Friends don't let friends steal or eat Marmite.
From Kingsthorpe, England comes to woeful tale of Nicholas Welch recently nabbed for four separate mass heists of Marmite. For those of you living in a state of grace who have no concept of either what Marmite is or the pathetic nature of Welch’s crime, a small primer.

Marmite is a yeast-based product that’s akin to what one might get if one mixed congealed motor oil, library paste, sand, soy sauce, and salt. We’re talking lots of salt—enough salt to de-ice the wintery streets of a small town! For reasons known only to English people and God—though a spokesperson for the Deity admitted that even God has doubts—lots of folks in the British Isles and former colonies like the stuff.
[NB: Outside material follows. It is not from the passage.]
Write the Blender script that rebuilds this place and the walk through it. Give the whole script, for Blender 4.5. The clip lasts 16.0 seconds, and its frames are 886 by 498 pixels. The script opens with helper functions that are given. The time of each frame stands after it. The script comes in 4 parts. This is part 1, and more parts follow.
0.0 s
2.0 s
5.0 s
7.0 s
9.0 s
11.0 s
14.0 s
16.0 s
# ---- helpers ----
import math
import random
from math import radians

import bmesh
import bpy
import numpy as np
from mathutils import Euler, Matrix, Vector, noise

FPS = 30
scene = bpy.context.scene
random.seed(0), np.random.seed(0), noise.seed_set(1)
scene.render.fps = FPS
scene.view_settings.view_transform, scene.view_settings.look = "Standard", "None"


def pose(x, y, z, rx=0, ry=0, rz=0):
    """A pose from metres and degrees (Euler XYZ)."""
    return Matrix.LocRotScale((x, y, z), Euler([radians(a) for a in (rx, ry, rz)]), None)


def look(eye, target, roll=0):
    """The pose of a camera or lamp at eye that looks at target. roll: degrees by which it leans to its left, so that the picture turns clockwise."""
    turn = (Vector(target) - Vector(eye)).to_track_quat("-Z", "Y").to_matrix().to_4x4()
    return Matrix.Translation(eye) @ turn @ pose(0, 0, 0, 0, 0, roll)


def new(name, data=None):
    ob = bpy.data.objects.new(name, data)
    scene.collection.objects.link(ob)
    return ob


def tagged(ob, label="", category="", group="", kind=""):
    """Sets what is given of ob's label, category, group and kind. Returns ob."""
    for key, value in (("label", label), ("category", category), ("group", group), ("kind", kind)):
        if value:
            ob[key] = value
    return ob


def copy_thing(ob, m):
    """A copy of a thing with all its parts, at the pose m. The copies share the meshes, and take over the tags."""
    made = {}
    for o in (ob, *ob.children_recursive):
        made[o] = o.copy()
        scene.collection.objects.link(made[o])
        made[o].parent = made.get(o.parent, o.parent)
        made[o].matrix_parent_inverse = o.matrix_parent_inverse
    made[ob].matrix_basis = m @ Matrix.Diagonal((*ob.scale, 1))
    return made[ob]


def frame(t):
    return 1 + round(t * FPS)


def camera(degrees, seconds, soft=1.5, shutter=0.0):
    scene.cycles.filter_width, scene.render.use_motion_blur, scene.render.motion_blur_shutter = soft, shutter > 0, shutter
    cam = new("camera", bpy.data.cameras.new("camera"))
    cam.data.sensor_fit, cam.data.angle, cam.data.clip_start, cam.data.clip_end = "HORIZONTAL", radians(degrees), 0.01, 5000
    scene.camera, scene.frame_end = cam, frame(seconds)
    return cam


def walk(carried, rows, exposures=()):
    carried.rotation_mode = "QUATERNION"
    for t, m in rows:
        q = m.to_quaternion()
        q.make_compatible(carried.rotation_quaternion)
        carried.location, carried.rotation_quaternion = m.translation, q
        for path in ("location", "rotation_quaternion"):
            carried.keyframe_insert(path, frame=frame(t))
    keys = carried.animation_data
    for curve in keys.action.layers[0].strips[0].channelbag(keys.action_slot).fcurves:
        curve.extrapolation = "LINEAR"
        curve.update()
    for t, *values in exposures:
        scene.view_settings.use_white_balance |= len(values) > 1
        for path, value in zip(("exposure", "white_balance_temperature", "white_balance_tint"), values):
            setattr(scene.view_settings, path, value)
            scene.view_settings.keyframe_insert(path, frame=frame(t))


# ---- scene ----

One spreads it thinly on toast, flavors cheese sandwiches with it, or dilutes it in water to serve as a hot beverage, presumably in parts of the U.K. where no one has heard of coffee. For most of the non-English world, Marmite is about as vile a substance as can be legally sold as food. To steal Marmite is on par with shoplifting Spam. No—check that; Spam is like prime rib when compared to Marmite.

Welch’s one-man Marmite spree nearly shut down the trade in his area. In total he made off with at least six dozen jars of the brown sludge, forcing some stores to keep it under the counter where they keep things such as Zig-Zag papers for pot smokers. But now he’s been apprehended, Marmite is making its way back onto English shelves and calm has been restored to England’s mountains green and pleasant pastures seen. To Nicholas Welch we offer this free legal advice: seek a change in venue outside of the U.K. and plead insanity. There’s not a jury that would convict you!